Saturday, August 8, 2009

Growth Q3?

We noted in the July/5 sketch that the recovery this time has been retarded due to real and perceived burdens on the private sector, as manufactured in Washington. In other words, why hire? This explains a good part of the prolonged pain. Recoveries from past recessions were much speedier because they were accompanied by real tax cuts, unhampered by massive government programs.

Yet there is no denying that the US economy’s powers of rejuvenation are beginning to show. Last Friday we received the July employment report. The workweek was a tad longer, rising from a record low. This is a good thing. Next, jobs fell in July but by the smallest amount since Aug/08 (just before the free-fall). The recession started Dec/07. Since then 6.6MM jobs have been lost; however, over the last three months the pace of job loss has slowed dramatically. This is a very good thing. The worst of the labor market deterioration is over. Next thing we know there will be talk about positive growth, Q3!

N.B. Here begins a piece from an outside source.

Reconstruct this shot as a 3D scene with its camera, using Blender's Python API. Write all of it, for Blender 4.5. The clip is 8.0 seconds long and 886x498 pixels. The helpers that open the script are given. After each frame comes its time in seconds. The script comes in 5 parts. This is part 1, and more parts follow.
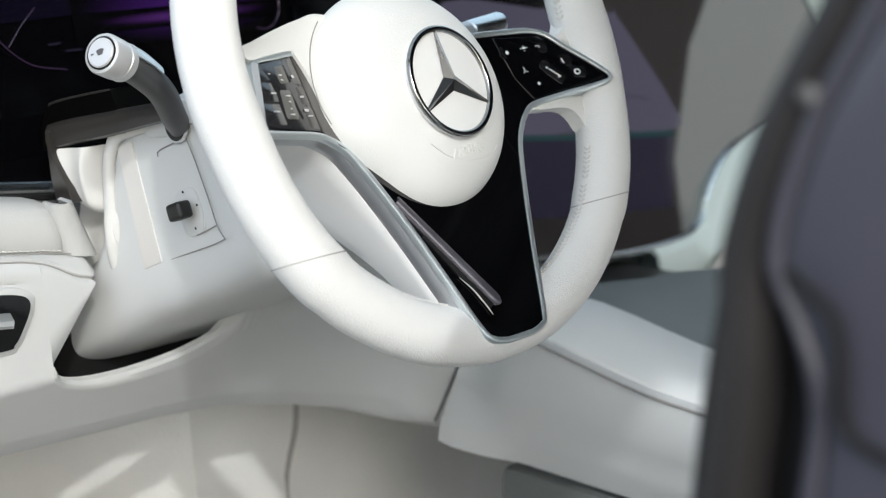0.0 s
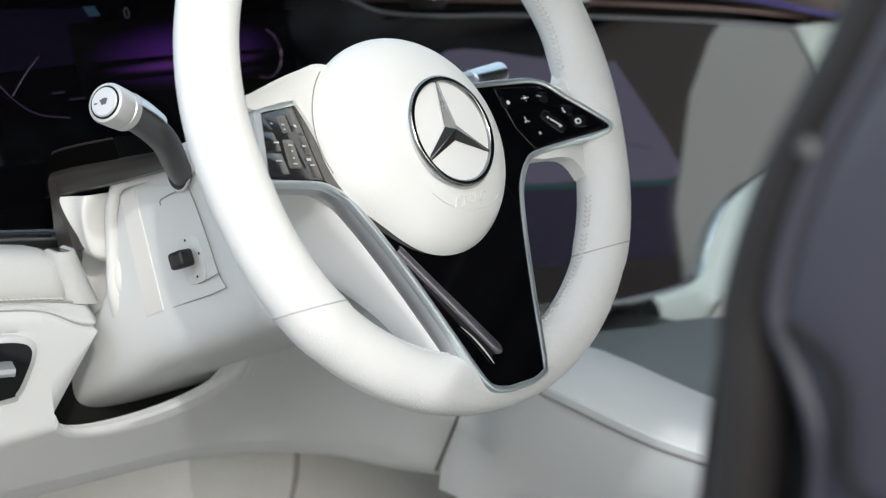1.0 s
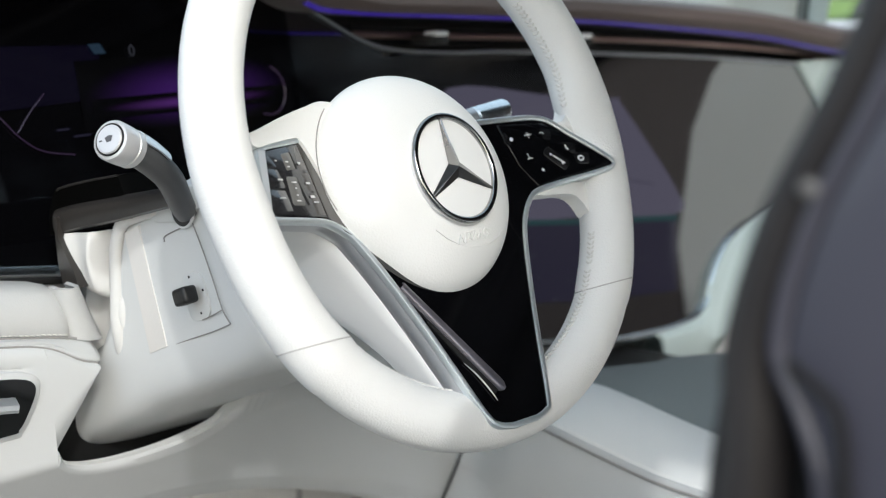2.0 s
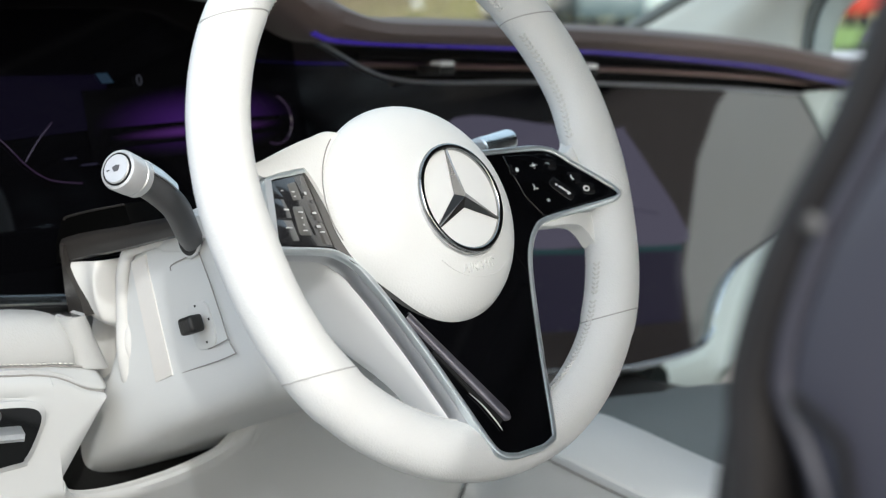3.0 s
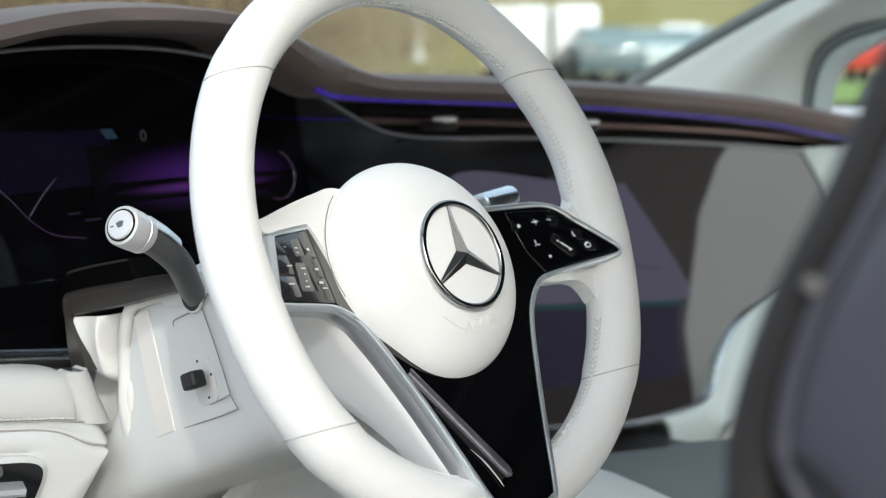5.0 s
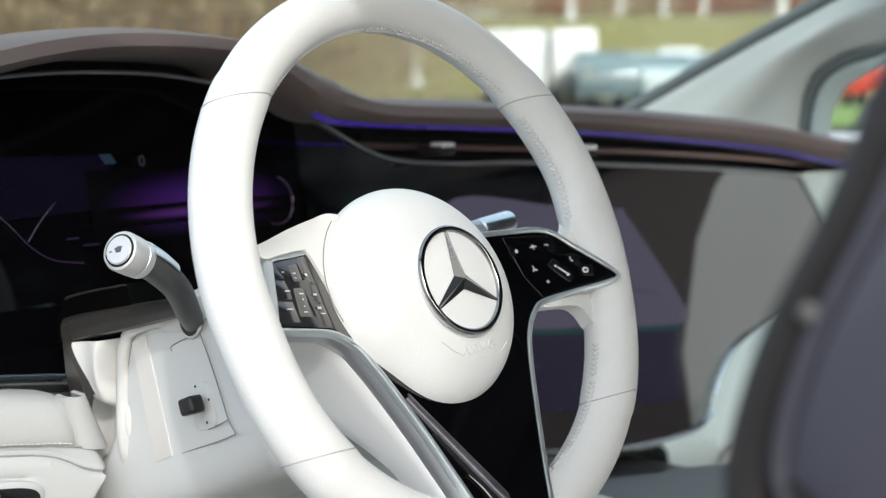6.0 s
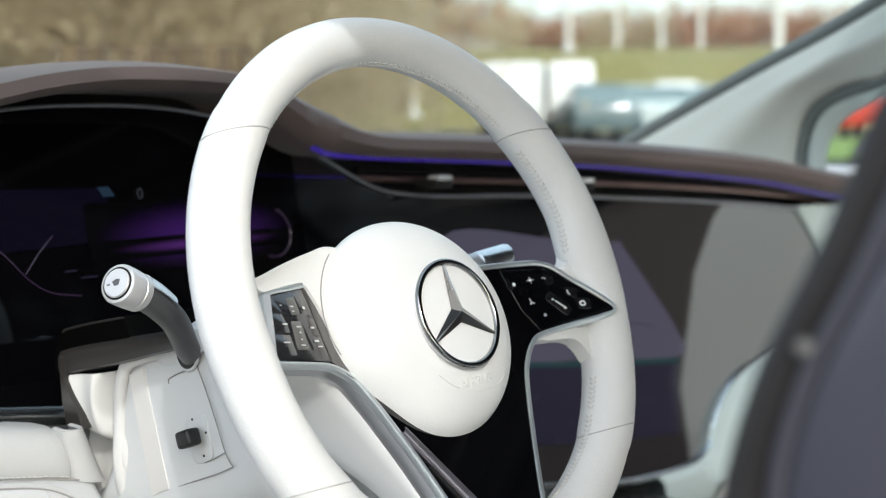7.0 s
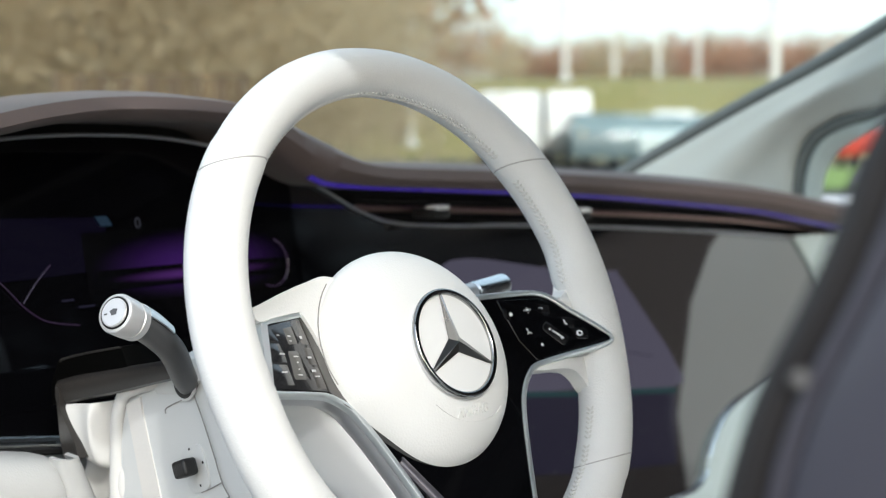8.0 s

Washington will naturally take credit when the sun rises. Most of us understand that they deserve none, certainly not as a result of the government heist known as the stimulus bill (which we saw as a boondoggle from the start, now having plenty of company). Much credit belongs to the Fed for expanding its monetary base at an average yearly rate of nearly 100% from Dec/08. The rest, to the remarkable tenacity and inventiveness of US free enterprise.